Many companies market gadgets that you can attach to the soles of your winter boots to give you more traction. One uses rubber grips going in two directions (much like fish scales), while another employs gritty, sandpaper-like strips. In the first phase of her study, which began in October, Hsu invited 36 healthy people, aged 20 to 45, to test out the existing concepts in her cold lab – to see which work and which don’t. Later, she will study older healthy people.

Hsu’s lab is an insulated cold room in the Toronto Rehabilitation Institute with a slightly elevated walkway running from one side to the other. The walkway is made of concrete, but the researchers can coat it with patches of ice. “We want to see how body motion changes when moving on or off the ice,” says Hsu.

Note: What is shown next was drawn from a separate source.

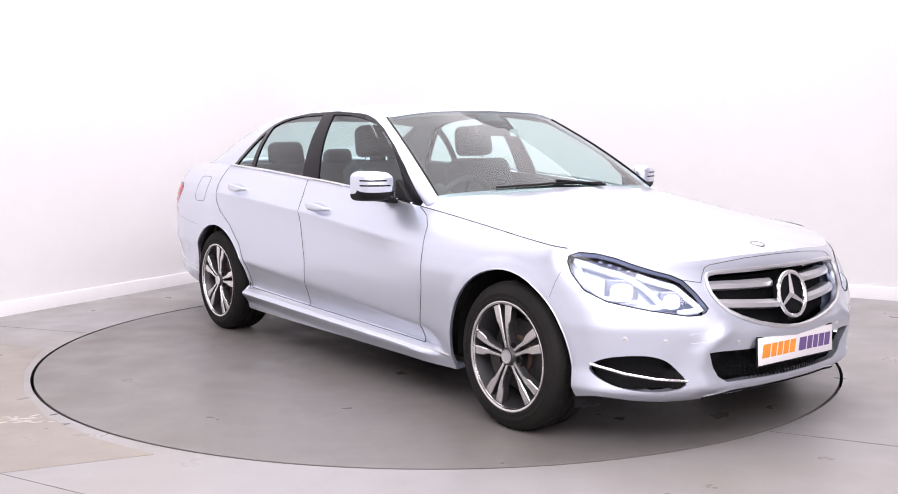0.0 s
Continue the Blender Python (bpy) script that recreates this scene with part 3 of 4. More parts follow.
# underbody, inner bulkheads
bm = bmesh.new()
box(bm, (.02, 0, .215), (3.5, 1.16, .07), .02)
box(bm, (0, 0, .235), (2.02, 1.56, .05), .02)
# box under the tail also blocks light passing beneath the car
box(bm, (-2.05, 0, .36), (.66, 1.16, .12), .03)
box(bm, (1.95, 0, .28), (.3, 1.2, .12), .03)
for y in (-.28, .28):
    box(bm, (-.4, y, .175), (2.6, .12, .05), .02)
part("underbody", bm, LINER, car, "dark underbody")
bm = bmesh.new()
box(bm, (.98, 0, .60), (.04, 1.36, .62), .0)
part("bulkhead", bm, DASH, car)
bm = bmesh.new()
box(bm, (-1.62, 0, .64), (.04, 1.66, .7), .0)
part("bulkhead", bm, DASH, car)
bm = bmesh.new()
box(bm, (-1.72, 0, 1.045), (.42, 1.24, .02), .005)
part("parcel_shelf", bm, DASH, car, "dark parcel shelf")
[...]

Sometimes there’s an incline, sometimes a decline and sometimes there’s a patch of ice. Luckily for participants, there’s always a harness to stop them before they hit the ground and a researcher in the room to help. Temperatures in the lab can go as low as -20 C.

Hsu and her team observe participants through a broad pane of glass. An array of sensors measures the subject’s muscle activity, the pressure distribution under each foot and how much pressure the person exerts on the ground. A set of cameras also tracks the motion of each foot. A computer then replicates each person’s movements so Hsu and her team can analyze them in detail.

Not all of the data will come from lab experiments. Cameras perched on the 12th floor of the Toronto Rehab building capture live winter footage of people slip-sliding through the intersection at University Avenue and Elm Street.

Eventually, Hsu would like to design truly “smart” footwear – with traction that responds to whatever conditions a person may encounter, and made from materials that can help improve our gait.